— Stated task —
Repeat, exactly and in full, the lines of the listing below, but without any pictures.

— Collected material —
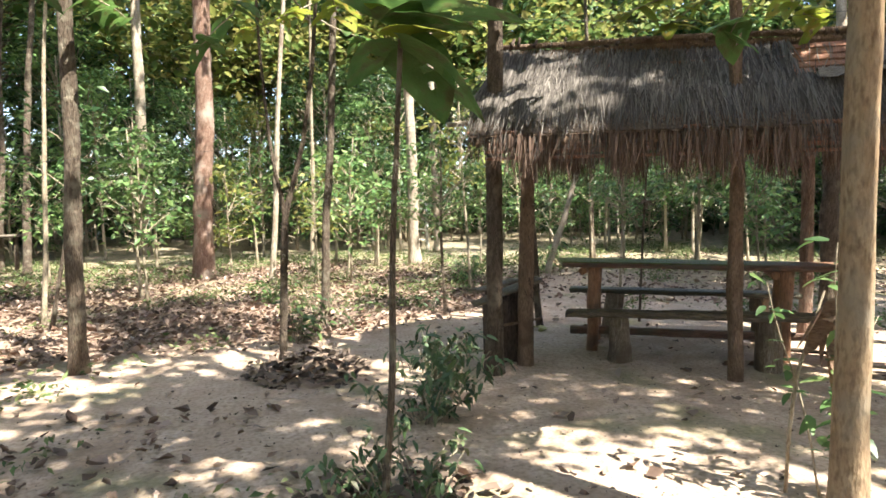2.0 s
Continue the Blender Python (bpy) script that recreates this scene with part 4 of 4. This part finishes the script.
def board_box():
    """The dark wooden box between the corner posts with two tilted boards on it."""
    ob = thing("wooden_box", 3.10, 5.36, 0, "dark old wooden box with tilted roof boards beside posts", "wooden box", rz=0)
    for x0, x1, y0, y1, z0, z1, nm in ((-0.15, 0.15, -0.13, -0.11, 0.0, 0.49, "front_panel"), (-0.15, 0.15, 0.11, 0.13, 0.0, 0.54, "back_panel"), (-0.165, -0.145, -0.13, 0.13, 0.0, 0.5, "side_panel"),
                                       (0.145, 0.165, -0.13, 0.13, 0.0, 0.52, "side_panel")):
        rr = np.random.default_rng(int((x0 + 1) * 100 + y0 * 50))
        sh = Shape()
        for k in range(8):
            sh.v.append(((x0, x1)[k & 1] + rr.normal() * 0.004, (y0, y1)[(k >> 1) & 1] + rr.normal() * 0.004, (z0, z1)[k >> 2] + (rr.normal() * 0.012 if k > 3 else 0)))
        sh.f = [(0, 1, 3, 2), (4, 6, 7, 5), (0, 4, 5, 1), (2, 3, 7, 6), (0, 2, 6, 4), (1, 5, 7, 3)]
        part(nm, sh, M["boxwood"], ob, smooth=False)
    for k, (ax, ay, az, ln, w, roll, rz, key) in enumerate(((-0.32, -0.145, 0.475, 0.58, 0.14, 6, -4, "board"), (-0.26, -0.10, 0.585, 0.50, 0.12, 0, 28, "board"))):
        rr = np.random.default_rng(50 + k)
        sh = slab(ln, w, 0.022, rr, 0.003, 12, 3, 0.0, 0.006)
        m = pose(ax, ay, az, roll, (-19, -5)[k], rz)
        sh.v = [tuple(m @ Vector(v)) for v in sh.v]
        part("roof_board", sh, M[key], ob, "tilted grey weathered board")
    part("stick", Shape().tube([Vector((-0.26, -0.22, 0.31)), Vector((-0.05, -0.24, 0.33)), Vector((0.19, -0.22, 0.355))], [0.011, 0.012, 0.01], 7, 0.2), M["post"], ob, "brown stick tied across")


board_box()


def hanging_bag():
    ob = thing("cloth_bag", 3.275, 5.285, 1.42, "striped dark and pale cloth bag hanging from the post", "bag", rz=-25)
    for i in range(6):
        sh = Shape()
        for s in (0, 1):
            for j in range(8):
                t = j / 7
                for o in (0, 1):
                    x = -0.055 + (i + o) * 0.0185
                    sh.v.append((x * (1 - 0.25 * t), 0.025 * math.sin(t * 3) * (1 - abs(x) * 8) * (1 if s else -1) + 0.012 * (1 if s else -1), t * 0.4))
        for j in range(7):
            sh.f += [(2 * j, 2 * j + 1, 2 * j + 3, 2 * j + 2), (16 + 2 * j, 18 + 2 * j, 19 + 2 * j, 17 + 2 * j)]
        sh.f.append((0, 16, 17, 1))
        part("stripe", sh, M["black" if i % 3 == 1 else "cloth"], ob)


hanging_bag()


# ---- plants near the way ----
def big_leaf(sh, p, d, length, width, droop=0.35, roll=0.0):
    """A broad ovate blade with raised veins, a wavy rim and a few insect bites."""
    d = Vector(d).normalized()
    side = d.cross(Vector((roll, roll * 0.5, 1.0))).normalized()
    up = side.cross(d)
    n, m, base = 11, 8, len(sh.v)
    key = p[0] * 7.1 + p[1] * 3.7 + d.x * 5.3 + d.y * 2.9
    bites = [(0.5 + 0.42 * noise.noise(Vector((key, k, 0.2))), 0.8 * noise.noise(Vector((k * 1.7, key, 3.3))), 0.03 + 0.05 * abs(noise.noise(Vector((key, key, k * 2.1))))) for k in range(6)]
    for i in range(n + 1):
        t = i / n
        w = width * 0.5 * (math.sin(math.pi * min(0.1 + 0.9 * t, 1.0) ** 0.72) ** 0.75 + 0.01)
        for j in range(m + 1):
            q = 2 * j / m - 1
            wave_ = 0.022 * length * (noise.noise(Vector((t * 6, q * 3, key))) + (0.4 if j % 2 else -0.2) * abs(q))
            c = Vector(p) + d * (t * length - 0.1 * length * (1 - t) * q * q) + side * (w * q) + up * (0.16 * w * abs(q) + wave_ - droop * length * t * t - 0.1 * w * q * q)
            sh.v.append(tuple(c))
    for i in range(n):
        for j in range(m):
            t, q = (i + 0.5) / n, 2 * (j + 0.5) / m - 1
            if not any((t - a) ** 2 + (0.45 * (q - b)) ** 2 < r * r for a, b, r in bites):
                a = base + i * (m + 1) + j
                sh.f.append((a, a + 1, a + m + 2, a + m + 1))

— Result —
2.0 s
Continue the Blender Python (bpy) script that recreates this scene with part 4 of 4. This part finishes the script.
def board_box():
    """The dark wooden box between the corner posts with two tilted boards on it."""
    ob = thing("wooden_box", 3.10, 5.36, 0, "dark old wooden box with tilted roof boards beside posts", "wooden box", rz=0)
    for x0, x1, y0, y1, z0, z1, nm in ((-0.15, 0.15, -0.13, -0.11, 0.0, 0.49, "front_panel"), (-0.15, 0.15, 0.11, 0.13, 0.0, 0.54, "back_panel"), (-0.165, -0.145, -0.13, 0.13, 0.0, 0.5, "side_panel"),
                                       (0.145, 0.165, -0.13, 0.13, 0.0, 0.52, "side_panel")):
        rr = np.random.default_rng(int((x0 + 1) * 100 + y0 * 50))
        sh = Shape()
        for k in range(8):
            sh.v.append(((x0, x1)[k & 1] + rr.normal() * 0.004, (y0, y1)[(k >> 1) & 1] + rr.normal() * 0.004, (z0, z1)[k >> 2] + (rr.normal() * 0.012 if k > 3 else 0)))
        sh.f = [(0, 1, 3, 2), (4, 6, 7, 5), (0, 4, 5, 1), (2, 3, 7, 6), (0, 2, 6, 4), (1, 5, 7, 3)]
        part(nm, sh, M["boxwood"], ob, smooth=False)
    for k, (ax, ay, az, ln, w, roll, rz, key) in enumerate(((-0.32, -0.145, 0.475, 0.58, 0.14, 6, -4, "board"), (-0.26, -0.10, 0.585, 0.50, 0.12, 0, 28, "board"))):
        rr = np.random.default_rng(50 + k)
        sh = slab(ln, w, 0.022, rr, 0.003, 12, 3, 0.0, 0.006)
        m = pose(ax, ay, az, roll, (-19, -5)[k], rz)
        sh.v = [tuple(m @ Vector(v)) for v in sh.v]
        part("roof_board", sh, M[key], ob, "tilted grey weathered board")
    part("stick", Shape().tube([Vector((-0.26, -0.22, 0.31)), Vector((-0.05, -0.24, 0.33)), Vector((0.19, -0.22, 0.355))], [0.011, 0.012, 0.01], 7, 0.2), M["post"], ob, "brown stick tied across")


board_box()


def hanging_bag():
    ob = thing("cloth_bag", 3.275, 5.285, 1.42, "striped dark and pale cloth bag hanging from the post", "bag", rz=-25)
    for i in range(6):
        sh = Shape()
        for s in (0, 1):
            for j in range(8):
                t = j / 7
                for o in (0, 1):
                    x = -0.055 + (i + o) * 0.0185
                    sh.v.append((x * (1 - 0.25 * t), 0.025 * math.sin(t * 3) * (1 - abs(x) * 8) * (1 if s else -1) + 0.012 * (1 if s else -1), t * 0.4))
        for j in range(7):
            sh.f += [(2 * j, 2 * j + 1, 2 * j + 3, 2 * j + 2), (16 + 2 * j, 18 + 2 * j, 19 + 2 * j, 17 + 2 * j)]
        sh.f.append((0, 16, 17, 1))
        part("stripe", sh, M["black" if i % 3 == 1 else "cloth"], ob)


hanging_bag()


# ---- plants near the way ----
def big_leaf(sh, p, d, length, width, droop=0.35, roll=0.0):
    """A broad ovate blade with raised veins, a wavy rim and a few insect bites."""
    d = Vector(d).normalized()
    side = d.cross(Vector((roll, roll * 0.5, 1.0))).normalized()
    up = side.cross(d)
    n, m, base = 11, 8, len(sh.v)
    key = p[0] * 7.1 + p[1] * 3.7 + d.x * 5.3 + d.y * 2.9
    bites = [(0.5 + 0.42 * noise.noise(Vector((key, k, 0.2))), 0.8 * noise.noise(Vector((k * 1.7, key, 3.3))), 0.03 + 0.05 * abs(noise.noise(Vector((key, key, k * 2.1))))) for k in range(6)]
    for i in range(n + 1):
        t = i / n
        w = width * 0.5 * (math.sin(math.pi * min(0.1 + 0.9 * t, 1.0) ** 0.72) ** 0.75 + 0.01)
        for j in range(m + 1):
            q = 2 * j / m - 1
            wave_ = 0.022 * length * (noise.noise(Vector((t * 6, q * 3, key))) + (0.4 if j % 2 else -0.2) * abs(q))
            c = Vector(p) + d * (t * length - 0.1 * length * (1 - t) * q * q) + side * (w * q) + up * (0.16 * w * abs(q) + wave_ - droop * length * t * t - 0.1 * w * q * q)
            sh.v.append(tuple(c))
    for i in range(n):
        for j in range(m):
            t, q = (i + 0.5) / n, 2 * (j + 0.5) / m - 1
            if not any((t - a) ** 2 + (0.45 * (q - b)) ** 2 < r * r for a, b, r in bites):
                a = base + i * (m + 1) + j
                sh.f.append((a, a + 1, a + m + 2, a + m + 1))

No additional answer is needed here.